**Source data**
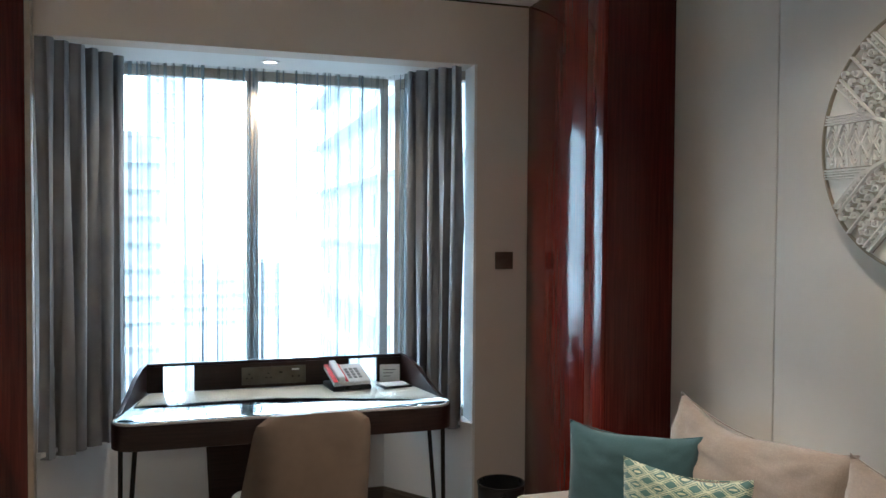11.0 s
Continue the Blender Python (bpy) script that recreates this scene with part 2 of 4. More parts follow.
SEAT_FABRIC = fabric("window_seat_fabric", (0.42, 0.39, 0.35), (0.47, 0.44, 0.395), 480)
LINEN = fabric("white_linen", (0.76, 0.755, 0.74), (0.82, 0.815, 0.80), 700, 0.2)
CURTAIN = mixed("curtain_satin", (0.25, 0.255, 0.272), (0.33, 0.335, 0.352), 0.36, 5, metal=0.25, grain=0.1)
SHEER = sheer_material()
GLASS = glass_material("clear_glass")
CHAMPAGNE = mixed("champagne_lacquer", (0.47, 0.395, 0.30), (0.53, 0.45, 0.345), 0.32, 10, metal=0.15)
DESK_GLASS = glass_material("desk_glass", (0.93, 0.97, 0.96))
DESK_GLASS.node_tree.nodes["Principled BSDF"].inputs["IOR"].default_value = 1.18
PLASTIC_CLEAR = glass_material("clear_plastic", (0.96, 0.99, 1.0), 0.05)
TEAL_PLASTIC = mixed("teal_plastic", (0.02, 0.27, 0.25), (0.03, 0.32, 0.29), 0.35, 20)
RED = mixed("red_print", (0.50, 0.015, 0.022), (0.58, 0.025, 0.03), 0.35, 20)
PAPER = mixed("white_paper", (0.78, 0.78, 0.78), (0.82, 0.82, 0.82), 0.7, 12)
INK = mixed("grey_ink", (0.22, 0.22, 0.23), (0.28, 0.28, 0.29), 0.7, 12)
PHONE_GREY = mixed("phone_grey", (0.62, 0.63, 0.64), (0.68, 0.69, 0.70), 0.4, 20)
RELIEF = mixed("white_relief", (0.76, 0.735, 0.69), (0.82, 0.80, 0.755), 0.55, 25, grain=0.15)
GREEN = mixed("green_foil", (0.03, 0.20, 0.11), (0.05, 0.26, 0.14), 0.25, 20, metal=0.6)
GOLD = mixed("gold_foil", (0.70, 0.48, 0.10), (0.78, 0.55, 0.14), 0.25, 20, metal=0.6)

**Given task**
Except for the pictures, copy the material above exactly.

**Result**
11.0 s
Continue the Blender Python (bpy) script that recreates this scene with part 2 of 4. More parts follow.
SEAT_FABRIC = fabric("window_seat_fabric", (0.42, 0.39, 0.35), (0.47, 0.44, 0.395), 480)
LINEN = fabric("white_linen", (0.76, 0.755, 0.74), (0.82, 0.815, 0.80), 700, 0.2)
CURTAIN = mixed("curtain_satin", (0.25, 0.255, 0.272), (0.33, 0.335, 0.352), 0.36, 5, metal=0.25, grain=0.1)
SHEER = sheer_material()
GLASS = glass_material("clear_glass")
CHAMPAGNE = mixed("champagne_lacquer", (0.47, 0.395, 0.30), (0.53, 0.45, 0.345), 0.32, 10, metal=0.15)
DESK_GLASS = glass_material("desk_glass", (0.93, 0.97, 0.96))
DESK_GLASS.node_tree.nodes["Principled BSDF"].inputs["IOR"].default_value = 1.18
PLASTIC_CLEAR = glass_material("clear_plastic", (0.96, 0.99, 1.0), 0.05)
TEAL_PLASTIC = mixed("teal_plastic", (0.02, 0.27, 0.25), (0.03, 0.32, 0.29), 0.35, 20)
RED = mixed("red_print", (0.50, 0.015, 0.022), (0.58, 0.025, 0.03), 0.35, 20)
PAPER = mixed("white_paper", (0.78, 0.78, 0.78), (0.82, 0.82, 0.82), 0.7, 12)
INK = mixed("grey_ink", (0.22, 0.22, 0.23), (0.28, 0.28, 0.29), 0.7, 12)
PHONE_GREY = mixed("phone_grey", (0.62, 0.63, 0.64), (0.68, 0.69, 0.70), 0.4, 20)
RELIEF = mixed("white_relief", (0.76, 0.735, 0.69), (0.82, 0.80, 0.755), 0.55, 25, grain=0.15)
GREEN = mixed("green_foil", (0.03, 0.20, 0.11), (0.05, 0.26, 0.14), 0.25, 20, metal=0.6)
GOLD = mixed("gold_foil", (0.70, 0.48, 0.10), (0.78, 0.55, 0.14), 0.25, 20, metal=0.6)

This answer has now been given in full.